Нас отвезли в тюрьму округа Мекленберг и вновь заковали в цепи. Кандалы так больно сжали мне икры, что было трудно ходить. Ошо же все равно ходил элегантно, даже с железяками на ногах, а заметив, что мы с Вивек связаны вместе, он рассмеялся!
Когда заключенный прибывает или покидает тюрьму, ему приходится ждать в камере без окон примерно двух с половиной метров в длину, в которой есть место только для одиночной стальной койки. А если сесть, то пространство между коленями и стеной будет примерно сантиметров пятнадцать. Мы с Вивек сидели рядом, задыхаясь от запаха мочи. Стены были измазаны кровью и калом, а тяжелая дверь покрыта выбоинами, очевидно, оставленными прошлыми обитателями, которые сошли с ума и в истерике бились о стены. Мы в ужасе переглянулись, когда услышали разговор двух мужчин по другую сторону двери. По-южному протяжно выговаривая слова, они говорили о нас, о четырех женщинах, которые были вместе с Ошо, и о том, что они хотели бы с нами сделать. Они обсуждали, как мы выглядим, говорили, что у одной из нас сейчас месячные (откуда они это знали?). Так мы провели два часа, со страхом готовясь к изнасилованию и оскорблениям и не зная, будет ли эта отвратительная камера нашим постоянным местом или нет. Но больше всего лишало сил сознание того, что с Ошо обращаются точно так же, а мы никак не можем ему помочь.
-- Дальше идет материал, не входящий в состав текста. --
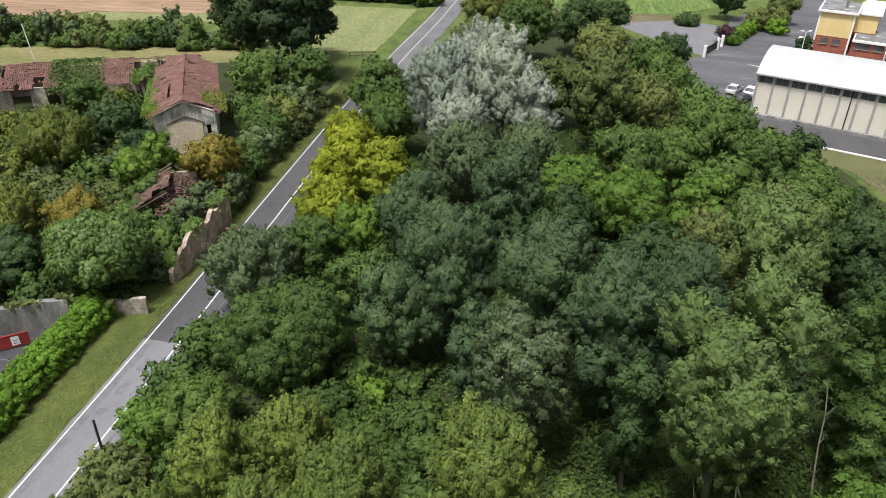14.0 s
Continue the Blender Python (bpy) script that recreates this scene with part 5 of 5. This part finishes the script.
# ---- bushes ----
rng = np.random.default_rng(31)
for x, y, top, r, leaf in [
    (-20.0, 57.0, 4.0, 2.7, "olive"), (-19.8, 61.4, 4.2, 2.9, "olive"), (-19.8, 66.0, 4.0, 2.8, "bright"), (-20.4, 70.5, 4.2, 2.9, "green"), (-20.6, 75.6, 4.0, 2.8, "green"), (-6.4, 73.0, 2.4, 2.4, "bright"), (-4.2, 76.0, 2.2, 2.2, "green"), (-1.4, 72.0, 2.2, 2.0, "bramble"), (-8.6, 75.8, 2.4, 2.2, "green"), (-5.6, 70.0, 2.0, 2.2, "green"), (-1.0, 68.6, 2.2, 2.0, "green"), (2.4, 65.0, 2.2, 2.0, "bramble"), (-10.6, 63.4, 2.6, 2.0, "green"), (14.4, 63.2, 2.6, 2.2, "weed"), (9.6, 59.2, 2.6, 2.0, "green"), (20.6, 60.2, 3.0, 2.2, "weed"), (16.0, 46.0, 2.6, 2.0, "green"), (9.6, 38.0, 2.4, 1.8, "bramble"), (15.6, 41.6, 3.0, 2.2, "weed"), (25.6, 38.6, 3.4, 2.6, "weed"), (-11.0, 70.5, 3.0, 2.6, "green"), (-8.0, 71.0, 3.4, 2.6, "bramble"), (-3.0, 66.0, 3.0, 2.6, "bramble"), (-2.0, 71.0, 3.0, 2.4, "green"), (-6.0, 66.5, 3.4, 2.4, "green"), (-9.0, 67.5, 3.0, 2.2, "bramble"), (-13.0, 62.0, 4.0, 2.6, "green"), (-15.0, 63.0, 4.2, 3.2, "bramble"),
    (-11.0, 66.0, 3.2, 3.0, "bramble"), (-5.5, 68.0, 2.6, 2.8, "bramble"), (-8.0, 63.5, 3.0, 2.6, "bramble"), (0.0, 63.5, 3.0, 2.8, "green"), (6.0, 62.0, 3.2, 2.8, "deep"),
    (11.0, 61.0, 3.2, 2.6, "weed"), (11.0, 54.6, 2.6, 2.2, "weed"), (13.0, 46.0, 3.0, 2.2, "green"), (6.2, 49.5, 2.4, 1.8, "bright"), (12.0, 41.0, 3.6, 2.6, "green"),
    (6.5, 36.0, 2.4, 2.2, "bright"), (1.8, 41.0, 1.4, 1.3, "green"), (0.4, 48.8, 1.3, 1.2, "green"), (2.6, 49.0, 1.0, 0.9, "bright"), (4.6, 43.6, 1.2, 1.1, "green"), (2.6, 46.6, 1.0, 1.0, "bramble"), (6.8, 40.4, 1.6, 1.4, "bramble"), (0.2, 38.6, 1.8, 1.5, "green"), (4.6, 38.4, 1.4, 1.2, "bright"), (6.0, 46.6, 1.6, 1.2, "bright"), (22.0, 40.5, 3.6, 2.4, "weed"), (-20.0, 43.0, 3.4, 2.4, "bramble"), (-19.5, 38.5, 3.4, 2.6, "olive"), (-20.2, 33.0, 3.4, 2.6, "olive"),
    (-20.5, 91.0, 3.8, 2.8, "green"), (-21.0, 100.0, 3.4, 2.4, "yellow"), (-4.0, 40.5, 3.0, 2.2, "bramble"), (-3.0, 36.5, 3.2, 2.2, "olive"), (4.5, 33.0, 3.2, 2.2, "bramble"),
    (23.5, 35.5, 4.5, 2.6, "green"), (26.5, 48.5, 3.0, 2.6, "weed"), (20.0, 54.5, 2.6, 2.2, "weed"), (14.8, 54.0, 3.0, 2.2, "weed"), (25.0, 59.5, 3.0, 2.4, "weed"),
]:
    bush(x, y, top, r, leaf, label="tangled green undergrowth bush below the trees", group="undergrowth bushes")
for k in range(60):
    # the thicket that has swallowed the farm yard
    x, y = rng.uniform(-60, -32.5), rng.uniform(84, 128)
    q = FARM.inverted() @ Vector((x, y, 0))
    if -6.0 < q.x < 6.2 and -2 < q.y < 22 or (-41 < x < -31 and 89.5 < y < 102):
        continue
    bush(x, y, rng.uniform(2.6, 4.6), rng.uniform(2.2, 3.4), ["green", "olive", "maple", "green", "sallow"][k % 5], label="vine-covered bramble thicket in the farm yard", group="farm yard thicket")
for x, y, top, r in [(-38.5, 78.6, 4.0, 2.2), (-42.6, 75.6, 3.8, 2.0), (-46.4, 72.6, 3.6, 2.0), (-50.5, 70.0, 3.6, 2.2), (-32.6, 104.0, 4.6, 3.0), (-32.8, 108.5, 5.0, 3.2), (-33.0, 113.5, 5.2, 3.3), (-33.4, 118.5, 5.4, 3.4), (-33.6, 123.5, 5.6, 3.4), (-34.0, 129.0, 5.6, 3.4), (-36.5, 126.0, 6.0, 3.4), (-36.2, 120.0, 5.6, 3.2), (-31.9, 93.2, 5.0, 2.1), (-31.4, 88.2, 4.4, 2.0), (-31.8, 97.0, 5.0, 2.1), (-30.8, 101.6, 4.6, 2.2), (-33.0, 90.0, 5.0, 2.4), (-30.4, 99.6, 3.8, 1.4), (-38.4, 96.6, 5.0, 2.4), (-37.0, 92.6, 4.6, 2.2), (-39.4, 99.6, 4.6, 2.2), (-31.0, 85.5, 3.0, 1.6), (-35.5, 106.0, 4.8, 3.0), (-34.6, 94.2, 3.2, 1.8), (-33.2, 96.4, 3.4, 1.4), (-38.6, 94.0, 2.8, 1.8)]:
    bush(x, y, top, r, ("green", "sallow", "green", "olive")[int(y) % 4], size=0.37, label="dense green thicket along the road verge", group="roadside thicket")
for k in range(60):
    # hedgerow before the ploughed field: low and dense at its foot, young trees rising out of it
    f = (k + 0.5) / 60
    back = rng.uniform(0, 1)
    x, y = -118 + f * 62 + rng.uniform(-1, 1), 151 + f * 10.5 + back * 8
    tall = rng.uniform(2.2, 3.6) + back * 2.6 * (0.5 + 0.5 * math.sin(k * 0.55 + 1.2)) + (3.0 if k % 9 == 4 else 0)
    bush(x, y, tall, rng.uniform(2.0, 3.4), ["green", "olive", "green", "sallow", "olive", "deep"][int(rng.integers(6))], label="dark green hedgerow bush before ploughed field", group="field hedgerow", size=0.55)
for k in range(11):
    # the trees that close the pale meadow at its far side
    x, y = -60 + k * 2.9 + rng.uniform(-0.6, 0.6), 208.5 + rng.uniform(0, 3.5)
    bush(x, y, rng.uniform(4.0, 7.5), rng.uniform(2.6, 3.6), ["green", "green", "deep"][k % 3], label="dark dense tree closing the pale meadow", category="tree", group="trees behind the meadow", size=0.6)
for k in range(22):
    x, y = rng.uniform(-98, -64), rng.uniform(102, 119)
    bush(x, y, rng.uniform(2.2, 4.2), rng.uniform(2.4, 3.6), ["maple", "green", "olive", "maple"][k % 4], label="overgrown bush before the ruined wing", group="farm yard thicket", size=0.6)
for x, y, top, r, leaf in [(27.3, 206.5, 2.6, 3.2, "deep"), *[(34.8 + 0.72 * k, 191.2 + 1.6 * k, 2.5 + 0.25 * (k % 2), 1.5, "hedge" if k % 3 else "bright") for k in range(8)], (41.8, 205.6, 5.2, 3.0, "olive"), (45.4, 203.4, 3.4, 2.6, "hedge"), (48.2, 190.0, 2.8, 1.4, "deep"), (62.0, 188.5, 2.6, 1.3, "hedge"), (46.2, 208.2, 5.0, 3.0, "olive"), (84.0, 168.0, 1.6, 1.0, "green")]:
    bush(x, y, top, r, leaf, size=0.36, label="clipped green shrub beside the yard", category="shrub", group="yard shrubs")

# ---- the low cover ----
rng = np.random.default_rng(91)
p = np.column_stack([rng.uniform(-20.5, 50, 190000), rng.uniform(8, 136, 190000)])
edge = np.interp(p[:, 1], [8, 60, 88, 100, 118, 136], [55, 50, 47, 47, 42, 37])
pond = ((p[:, 0] - 0.9) / 2.6) ** 2 + ((p[:, 1] - 50.7) / 1.1) ** 2 < 1
left = np.array([road_x(v) for v in p[:, 1]]) + 7.4
p = p[(p[:, 0] < edge) & (p[:, 0] > left) & (p[:, 1] > 14 + 6 * lumps(p, 6, 2)) & ~pond]
undergrowth("wood_undergrowth", p, 0.1 + (1.1 * lumps(p, 7, 3) + 0.9 * lumps(p, 2.2, 13)) * rng.uniform(0.35, 1, len(p)), "bramble", 0.31, "nettles and brambles covering the woodland floor", 1)
p = np.column_stack([rng.uniform(8.5, 36, 30000), rng.uniform(44, 78, 30000)])
undergrowth("tall_weeds", p, 0.2 + 3.2 * lumps(p, 5, 9) ** 1.3 * rng.uniform(0.3, 1, len(p)), "weed", 0.34, "tall dark weeds tangled below the trees", 6)
p = np.column_stack([rng.uniform(-0.5, 8.5, 14000), rng.uniform(36, 49.6, 14000)])
undergrowth("clearing_weeds", p, 0.05 + 1.0 * lumps(p, 2.4, 4) ** 1.5 * rng.uniform(0.3, 1, len(p)), "green", 0.22, "bright green weeds in the woodland clearing", 2)
p = np.column_stack([rng.uniform(-98, -30.8, 95000), rng.uniform(78, 136, 95000)])
q = p - np.array([-41.3, 113.0])
u, w = q @ np.array([0.887, 0.46]), q @ np.array([-0.46, 0.887])
p = p[~((np.abs(u) < 5) & (w > -0.3) & (w < 20.5)) & (w < 21.5) ]
undergrowth("farm_undergrowth", p, 0.2 + (1.9 * lumps(p, 9, 6) + 1.2 * lumps(p, 3, 16)) * rng.uniform(0.4, 1, len(p)), "olive", 0.42, "brambles and climbing weeds over the farm yard", 3)
p = np.column_stack([rng.uniform(0, 1, 45000), rng.uniform(53.6, 150, 45000)])
x = np.array([road_x(v) for v in p[:, 1]]) - 0.35 - p[:, 0] * np.interp(p[:, 1], [54, 60, 78, 82, 150], [3.0, 3.9, 4.0, 2.6, 3.4])
p = np.column_stack([x, p[:, 1]])
undergrowth("verge_grass", p, 0.01 + 0.16 * (0.5 * lumps(p, 3, 7) + 0.5 * lumps(p, 1.1, 17)) * rng.uniform(0.3, 1, len(p)), "grass", 0.12, "tufted grass of the road verge", 4)
p = np.column_stack([rng.uniform(-40, -26.2, 16000), rng.uniform(22, 42, 16000)])
p = p[p[:, 1] < np.interp(p[:, 0], [-40, -33.4, -29.9, -27.8, -26.4], [40.4, 42.2, 39.5, 38.1, 36.2])]
undergrowth("island_grass", p, 0.1 + 0.14 * lumps(p, 2, 8) * rng.uniform(0.3, 1, len(p)), "bright", 0.16, "long green grass on the island", 5)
На протяжении всего пребывания в тюрьме меня ужасно расстраивало, что к Ошо относятся так же, как и ко всем остальным, а если с ним поступали так же, как и с нами!..
И у нас, и у Ошо забрали одежду, а взамен выдали тюремную униформу. Она была старая и, очевидно, много раз стиранная, но с жесткими от застаревшего пота рукавами, и когда роба согрелась теплом моего тела, в нос ударила удушающая вонь многих людей, носивших одежду до меня. Это было невыносимо! Через три дня нам предложили сменить белье, но я отказалась, потому что в этом я, по крайней мере, не подцепила ни вшей, ни чесотку, а что будет в следующий раз, никто не знает.